The autocratic management style of the former Managing Director was not suitable for XYZ Construction and was identified by the parent company. The parent company’s view was that the company was underperforming due to the poor management and lack of cooperation within the organisation. Once the former Managing Director retired he was replaced by a new Managing Director with the primary objective to improve the overall managerial competency and improve the performance of the organisation. The new Managing Director displayed a Participative management style, which was required for the necessary operation, culture and structure changes in the organisation. A Participative management style is characterised by managers that “use various decision procedures that allow other people some influence over the leader’s decision” (Yukl, 2013, p. 115). This is clearly displayed in the New Managing Directors action of inclusion of key employees who were not directors to participate in Senior Management Team. This action has a significant impact on relationship building within the organisation and an impact on the structure. The organisation under former management was hierarchical conscious which hinders the development of relationship and the sharing of information and ideas. The new approach in management style results in a culture change in the organisation.
I agree with the statement, with the effect that a culture change has taken place in XYZ Construction under the new Managing Director, however this was achieved by the change in the managerial style rather by changing the culture.
The new Managing Director’s participative managing style, has allowed for a culture change. Employees and managers are able to speak openly and honestly changing the norms within the organisation. The transformation is a long-term change with initiatives rolled-out in intervals. This allows for employees and managers to acquire and develop the necessary skills and characteristics at each level before moving to the next step of the transformation. The new Managing Director’s management style requires that the attitude and behaviours to be changed of both employees and managers to meet the demands of the initiatives aimed at increasing the organisation’s performance. My agreement with the statement is not significant, as the new Managing Director has brought upon a new management style however the initiatives that he proposed require a change in culture. A culture change of the employees and managers supports that new Managing Director’s management style.
4 South African context
South Africa as a country has been transforming during the post-apartheid regime. The most significant transformation that is currently taking place in organisations is the implementation of various BBBEE initiatives, one of which is to increase in females in the workplace. The BBBEE initiative focusses on reconciling indiscretions of the past and allowing for the workplace to be balanced based on race, gender and disabilities. There are many examples of organisations in South Africa where this transformation has taken place. An example of this transformation is in PPC Ltd. which appointed Ketso Gordhan as the new CEO effective 1 January 2013 (Allix, 2012).
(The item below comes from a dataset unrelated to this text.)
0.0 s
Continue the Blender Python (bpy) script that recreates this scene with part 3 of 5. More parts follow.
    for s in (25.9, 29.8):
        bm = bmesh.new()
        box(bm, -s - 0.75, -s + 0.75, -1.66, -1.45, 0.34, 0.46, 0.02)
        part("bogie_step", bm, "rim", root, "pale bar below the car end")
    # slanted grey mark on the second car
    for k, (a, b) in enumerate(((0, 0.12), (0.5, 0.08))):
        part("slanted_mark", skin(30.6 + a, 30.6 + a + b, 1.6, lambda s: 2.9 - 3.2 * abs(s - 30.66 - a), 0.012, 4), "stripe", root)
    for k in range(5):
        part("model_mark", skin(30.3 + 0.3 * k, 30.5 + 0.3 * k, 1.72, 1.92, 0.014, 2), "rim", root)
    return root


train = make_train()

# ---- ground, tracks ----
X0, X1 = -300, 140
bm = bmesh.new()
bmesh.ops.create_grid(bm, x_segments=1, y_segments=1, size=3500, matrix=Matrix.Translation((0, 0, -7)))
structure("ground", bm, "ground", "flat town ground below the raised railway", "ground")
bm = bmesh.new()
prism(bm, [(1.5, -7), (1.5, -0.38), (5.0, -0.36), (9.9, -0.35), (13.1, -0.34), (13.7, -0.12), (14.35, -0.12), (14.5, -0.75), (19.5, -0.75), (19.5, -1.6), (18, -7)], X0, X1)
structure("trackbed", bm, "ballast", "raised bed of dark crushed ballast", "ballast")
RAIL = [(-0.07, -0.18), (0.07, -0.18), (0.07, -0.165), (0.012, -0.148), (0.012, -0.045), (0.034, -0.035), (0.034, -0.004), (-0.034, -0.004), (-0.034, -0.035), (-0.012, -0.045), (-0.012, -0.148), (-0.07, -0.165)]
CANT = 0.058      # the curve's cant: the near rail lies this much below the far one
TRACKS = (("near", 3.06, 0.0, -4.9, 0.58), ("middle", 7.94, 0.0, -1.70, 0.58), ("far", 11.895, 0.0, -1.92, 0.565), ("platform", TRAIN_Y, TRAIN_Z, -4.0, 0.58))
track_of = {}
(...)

Ketso Gordhan’s extensive experience in multiple industries such as his role as director-general in the Ministry of transport, serving in the Presidency and head of private equity in FirstRand makes him extremely capable and suitable for the position. His experience in the multiple he roles he has fulfilled has provided him with knowledge as to how to bring change to an organisation. The cement industry had faced a major fall in sales during the financial recession coupled with competitive forces. These factors had started to be addressed by the former CEO with the goal of growing the business and earning a significant portion of profits through operations in Africa (Allix, 2012).
It was at this point that Ketso Gordhan was appointed with the crucial task of growing operations into Africa. The approach that was taken by Ketso Gordhan to achieve this goal is based on two key strategies of expanding business into Africa and to keep current operations in South Africa to operate efficiently (“keep the home fires burning”) (Allix, 2013). Ketso Gordhan made the goals and the direction taken very clear to ensure a collective drive from employees. His actions are the same actions taken by the newly appointed Managing Director of XYZ Construction.
Ketso Gordhan made he’s commitment to PPC Ltd. clear through his actions as well as through the acquisition of PPC Ltd. shares summing a total of R30 million (Shevel, 2014). This action indicated internally and externally he’s commitment and faith in the organisation to achieve a significant improvement in the organisation’s performance (Hasenfuss, 2013). Ketso Gordhan’s management style has brought a culture change in the organisation. The culture change has included a more hands-on approach from the CEO with constant interaction with employees and managers. This once again reinforces his ideas and motivation in the workplace.
Earlier in 2014, Ketso Gordhan reduced his salary by R1m in an effort to support the reduction of salary gap between the highest and the lowest paid employee in the organisation. He took grievances from the lowest paid employees and acted to resolve the items. He approached the top 60 managers, asking whether they would volunteer their increases to be distributed to the lowest paid employees. This approach enabled the organisation to increase 1 200 of the lowest paid employees salary by R10 000 per year and an interest related increase later in the year (Shevel, 2014).
This initiative received great response from employees, which was primarily attributed to the feeling that grievances were heard and action was taken. The initiative allowed the CEO salary to reduce from 120 times the lowest paid employee to 48 times with the clear goal to reach 40 times in future. This was achieved through the decrease in the highest paid salary and the increase in the lowest paid salaries (Shevel, 2014). The initiative has an impact external to the organisation. In South Africa which currently is facing numerous problems, one clear problem in the large economic gaps that exists. The actions of Ketso Gordhan are an encouragement to fellow JSE-listed organisation’s CEO to follow suit and attempt to reduce the large salary gaps that exist in many organisations. Collective actions will enable the country to reach goals of social development at a faster rate. Ketso Gordhan is a participative leader which is clear through his engagement with the organisation’s employees and through the initiative he has developed. He has initiated the “I Care, PPC Cares” programme coupled with the Kambuku philosophy in the organisation (PPC Ltd, 2014). This philosophy and initiative is aimed at addressing the following (PPC Ltd, 2014):
Disparity between the cost of living and salaries of lower-level employees
Substandard housing and access to housing for some employees
Effectiveness of first-line managers and team members
Individual development plans and organisational climate initiatives
Improving the perception of employees in terms of job satisfaction
The philosophy is aimed at not only improving the internal environment but also the external environment of the organisation, such as the assistance in providing housing for employees. The approach is very fitting in the South African context.